Il était une fois une grande maison en bois, chaude et ensoleillée, avec aux fenêtres à peine givrées de l’horizon à perte de vue. Deux tout petits enfants font la sieste, les autres vont bientôt revenir de l’école, suivis de près par le mâle de la tribu. Je me frotte les yeux un peu collés du petit dodo partagé avec les minis, et j’entre dans la cuisine, m’étirant et baillant de bien-être, comme un chat heureux. J’ouvre la porte du frigo, qui déborde de bonnes et appétissantes affaires, et je décide du menu du souper. Je mets un bon disque, j’attache mes cheveux et j’enfile mon tablier; disposant sur l’immense et vieille table de bois tout ce dont j’aurai besoin, je m’installe et commence à parer les légumes. J’ai pris soin de ne pas mettre la musique trop forte, ce qui me permet de tendre l’oreille… pour bientôt distinguer, venant du bas de la côte, le bruit familier de l’autobus scolaire : v’là une bonne partie de ma gang qui arrive ! J’accueille leurs cris, leurs vêtements pleins de neige et leurs rires avec un sentiment mêlé de joie, de fierté et d’impatience indulgente de mère de famille nombreuse.

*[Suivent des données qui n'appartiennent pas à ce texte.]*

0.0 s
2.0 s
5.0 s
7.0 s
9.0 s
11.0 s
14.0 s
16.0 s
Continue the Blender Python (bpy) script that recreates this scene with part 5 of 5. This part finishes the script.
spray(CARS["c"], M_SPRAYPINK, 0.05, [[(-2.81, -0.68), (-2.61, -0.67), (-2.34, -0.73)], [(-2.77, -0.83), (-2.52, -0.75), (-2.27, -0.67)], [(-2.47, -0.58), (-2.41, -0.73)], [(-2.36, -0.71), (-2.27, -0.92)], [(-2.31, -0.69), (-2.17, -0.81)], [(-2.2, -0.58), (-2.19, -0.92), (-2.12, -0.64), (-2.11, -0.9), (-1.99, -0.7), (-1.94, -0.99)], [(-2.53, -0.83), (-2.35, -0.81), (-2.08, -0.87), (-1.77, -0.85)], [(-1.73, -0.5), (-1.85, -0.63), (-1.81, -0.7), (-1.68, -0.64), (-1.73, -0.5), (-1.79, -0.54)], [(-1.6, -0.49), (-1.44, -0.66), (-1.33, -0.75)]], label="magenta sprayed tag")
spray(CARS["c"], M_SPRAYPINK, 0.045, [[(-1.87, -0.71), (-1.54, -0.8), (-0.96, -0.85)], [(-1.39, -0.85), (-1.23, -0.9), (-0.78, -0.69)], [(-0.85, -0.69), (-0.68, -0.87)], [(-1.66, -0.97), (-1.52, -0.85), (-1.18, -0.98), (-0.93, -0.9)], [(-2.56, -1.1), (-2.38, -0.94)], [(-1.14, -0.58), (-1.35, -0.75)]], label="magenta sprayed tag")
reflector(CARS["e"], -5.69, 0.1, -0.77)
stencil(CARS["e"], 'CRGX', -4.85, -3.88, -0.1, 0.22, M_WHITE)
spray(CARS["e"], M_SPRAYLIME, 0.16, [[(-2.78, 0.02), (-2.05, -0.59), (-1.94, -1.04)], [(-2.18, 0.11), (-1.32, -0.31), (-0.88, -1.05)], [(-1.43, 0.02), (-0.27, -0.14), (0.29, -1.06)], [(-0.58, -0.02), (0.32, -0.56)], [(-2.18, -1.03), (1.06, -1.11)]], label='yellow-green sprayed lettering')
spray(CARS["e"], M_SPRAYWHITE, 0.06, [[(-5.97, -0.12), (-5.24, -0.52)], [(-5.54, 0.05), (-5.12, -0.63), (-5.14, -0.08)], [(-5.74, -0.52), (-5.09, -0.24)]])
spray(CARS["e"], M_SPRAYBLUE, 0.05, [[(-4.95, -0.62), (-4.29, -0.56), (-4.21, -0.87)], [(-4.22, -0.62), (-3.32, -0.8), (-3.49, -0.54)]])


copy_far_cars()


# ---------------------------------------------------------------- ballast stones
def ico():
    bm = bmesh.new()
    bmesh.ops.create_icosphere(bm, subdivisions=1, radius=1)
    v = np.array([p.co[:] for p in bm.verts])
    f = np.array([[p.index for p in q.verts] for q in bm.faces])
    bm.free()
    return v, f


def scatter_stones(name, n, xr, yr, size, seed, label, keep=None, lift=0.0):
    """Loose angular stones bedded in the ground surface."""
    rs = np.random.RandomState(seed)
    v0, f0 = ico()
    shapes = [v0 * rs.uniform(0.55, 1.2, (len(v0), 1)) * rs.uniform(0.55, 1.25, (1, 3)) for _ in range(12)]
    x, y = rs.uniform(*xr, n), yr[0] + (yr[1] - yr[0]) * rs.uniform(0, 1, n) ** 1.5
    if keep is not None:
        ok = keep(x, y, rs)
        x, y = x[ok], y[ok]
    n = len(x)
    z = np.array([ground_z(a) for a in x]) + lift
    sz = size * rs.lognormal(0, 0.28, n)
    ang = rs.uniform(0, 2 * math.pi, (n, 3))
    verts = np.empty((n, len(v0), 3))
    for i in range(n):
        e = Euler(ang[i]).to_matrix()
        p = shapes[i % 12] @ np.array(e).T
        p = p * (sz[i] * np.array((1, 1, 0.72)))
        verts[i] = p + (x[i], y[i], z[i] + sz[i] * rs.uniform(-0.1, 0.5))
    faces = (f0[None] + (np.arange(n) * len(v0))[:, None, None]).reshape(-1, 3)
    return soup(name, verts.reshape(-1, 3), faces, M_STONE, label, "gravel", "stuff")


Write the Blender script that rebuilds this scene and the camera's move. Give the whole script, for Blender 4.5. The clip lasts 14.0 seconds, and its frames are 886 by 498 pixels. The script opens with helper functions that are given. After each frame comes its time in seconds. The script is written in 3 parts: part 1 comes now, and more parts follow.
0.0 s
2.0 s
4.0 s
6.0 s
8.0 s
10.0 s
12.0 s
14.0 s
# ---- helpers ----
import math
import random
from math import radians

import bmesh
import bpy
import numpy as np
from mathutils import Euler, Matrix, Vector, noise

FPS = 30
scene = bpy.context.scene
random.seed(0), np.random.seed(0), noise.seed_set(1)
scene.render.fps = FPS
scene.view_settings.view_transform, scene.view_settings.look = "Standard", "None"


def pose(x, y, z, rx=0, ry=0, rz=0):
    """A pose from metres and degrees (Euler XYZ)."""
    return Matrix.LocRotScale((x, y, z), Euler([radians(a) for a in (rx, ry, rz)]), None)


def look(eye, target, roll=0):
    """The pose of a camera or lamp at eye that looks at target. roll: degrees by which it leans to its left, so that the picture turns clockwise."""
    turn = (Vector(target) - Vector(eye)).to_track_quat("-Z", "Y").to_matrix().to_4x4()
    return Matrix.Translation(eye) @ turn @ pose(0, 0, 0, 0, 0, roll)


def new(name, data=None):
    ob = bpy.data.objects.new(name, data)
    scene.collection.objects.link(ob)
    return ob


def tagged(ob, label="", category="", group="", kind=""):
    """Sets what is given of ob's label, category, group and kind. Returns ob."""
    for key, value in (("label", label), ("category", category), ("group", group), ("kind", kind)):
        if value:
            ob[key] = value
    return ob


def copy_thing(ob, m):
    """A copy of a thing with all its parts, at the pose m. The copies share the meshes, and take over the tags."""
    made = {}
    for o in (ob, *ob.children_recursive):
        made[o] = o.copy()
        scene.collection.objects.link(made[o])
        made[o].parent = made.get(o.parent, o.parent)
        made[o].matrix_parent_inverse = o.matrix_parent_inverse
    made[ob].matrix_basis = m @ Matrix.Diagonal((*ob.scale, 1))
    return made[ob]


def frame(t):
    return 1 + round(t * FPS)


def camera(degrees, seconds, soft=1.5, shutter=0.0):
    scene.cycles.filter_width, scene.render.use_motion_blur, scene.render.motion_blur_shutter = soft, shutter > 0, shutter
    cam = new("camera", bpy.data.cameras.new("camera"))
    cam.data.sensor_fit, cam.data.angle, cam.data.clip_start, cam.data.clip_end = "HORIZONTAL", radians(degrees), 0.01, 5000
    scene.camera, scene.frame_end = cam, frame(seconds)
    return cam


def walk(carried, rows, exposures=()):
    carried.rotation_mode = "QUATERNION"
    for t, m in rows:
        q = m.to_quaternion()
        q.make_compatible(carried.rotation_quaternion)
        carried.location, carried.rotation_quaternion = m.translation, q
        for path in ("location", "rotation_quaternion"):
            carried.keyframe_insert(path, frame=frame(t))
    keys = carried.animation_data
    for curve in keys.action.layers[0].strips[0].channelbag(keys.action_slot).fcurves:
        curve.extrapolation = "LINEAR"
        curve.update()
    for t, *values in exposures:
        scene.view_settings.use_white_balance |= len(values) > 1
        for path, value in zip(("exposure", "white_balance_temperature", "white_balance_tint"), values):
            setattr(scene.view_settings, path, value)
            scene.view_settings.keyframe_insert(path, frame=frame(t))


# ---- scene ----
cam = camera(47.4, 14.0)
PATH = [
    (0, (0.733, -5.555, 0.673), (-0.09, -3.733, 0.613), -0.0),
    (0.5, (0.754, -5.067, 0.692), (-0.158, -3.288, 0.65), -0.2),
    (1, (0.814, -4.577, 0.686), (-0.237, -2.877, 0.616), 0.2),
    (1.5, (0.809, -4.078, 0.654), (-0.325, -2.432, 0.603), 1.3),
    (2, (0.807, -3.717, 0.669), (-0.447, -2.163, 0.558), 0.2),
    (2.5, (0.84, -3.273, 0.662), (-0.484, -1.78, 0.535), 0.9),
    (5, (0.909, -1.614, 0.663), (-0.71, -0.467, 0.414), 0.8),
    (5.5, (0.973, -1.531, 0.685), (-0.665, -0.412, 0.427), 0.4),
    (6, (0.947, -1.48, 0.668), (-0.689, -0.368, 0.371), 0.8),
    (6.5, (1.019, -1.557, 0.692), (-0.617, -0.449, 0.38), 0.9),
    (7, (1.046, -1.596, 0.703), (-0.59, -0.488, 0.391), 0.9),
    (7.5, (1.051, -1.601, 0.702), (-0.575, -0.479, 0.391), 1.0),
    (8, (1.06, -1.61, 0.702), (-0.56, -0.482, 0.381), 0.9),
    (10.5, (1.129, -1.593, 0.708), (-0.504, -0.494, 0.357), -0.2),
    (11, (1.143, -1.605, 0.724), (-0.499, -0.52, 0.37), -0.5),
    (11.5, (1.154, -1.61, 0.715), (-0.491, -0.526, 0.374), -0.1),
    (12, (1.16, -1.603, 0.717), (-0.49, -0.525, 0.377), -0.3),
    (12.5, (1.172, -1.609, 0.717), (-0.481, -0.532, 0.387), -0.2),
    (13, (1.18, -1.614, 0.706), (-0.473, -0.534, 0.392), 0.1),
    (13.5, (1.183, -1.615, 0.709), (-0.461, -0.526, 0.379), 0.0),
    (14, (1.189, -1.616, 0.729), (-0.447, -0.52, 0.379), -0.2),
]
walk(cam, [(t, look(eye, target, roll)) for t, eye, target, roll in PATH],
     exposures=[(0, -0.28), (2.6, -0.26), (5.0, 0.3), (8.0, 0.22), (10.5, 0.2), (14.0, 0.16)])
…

Les deux petits s’éveillent, on va les chercher et tout ce beau p’tit monde s’installe quelque part dans la grande cuisine, l’un à ses devoirs, l’autre à sa lecture obligatoire, un autre encore qui m’aide avec les carottes à éplucher, les bébés avec leurs bébelles. Enfin, le bonhomme de mon cœur arrive aussi, se secoue et s’ébroue, se colletaille avec la marmaille, et me serre dans ses bras en m’embrassant comme s’il ne m’avait pas vue depuis six mois. Puis il relève ses manches et se pose en mode disponibilité : un jouet égaré ici, une suce tombée dans les poils de chien là, un coup de main en vocabulaire, un poêle à bois à nourrir. Nous nous zieutons souvent, fascinés par la force de l’image, amusés des cernes mauves sous nos yeux, épuisés des cris incessants, intensément heureux d’être là. Le sourire que nous échangeons à cet instant précis nous confirme que cette folle et fabuleuse famille est la nôtre, et que pour rien au monde nous ne donnerions notre place.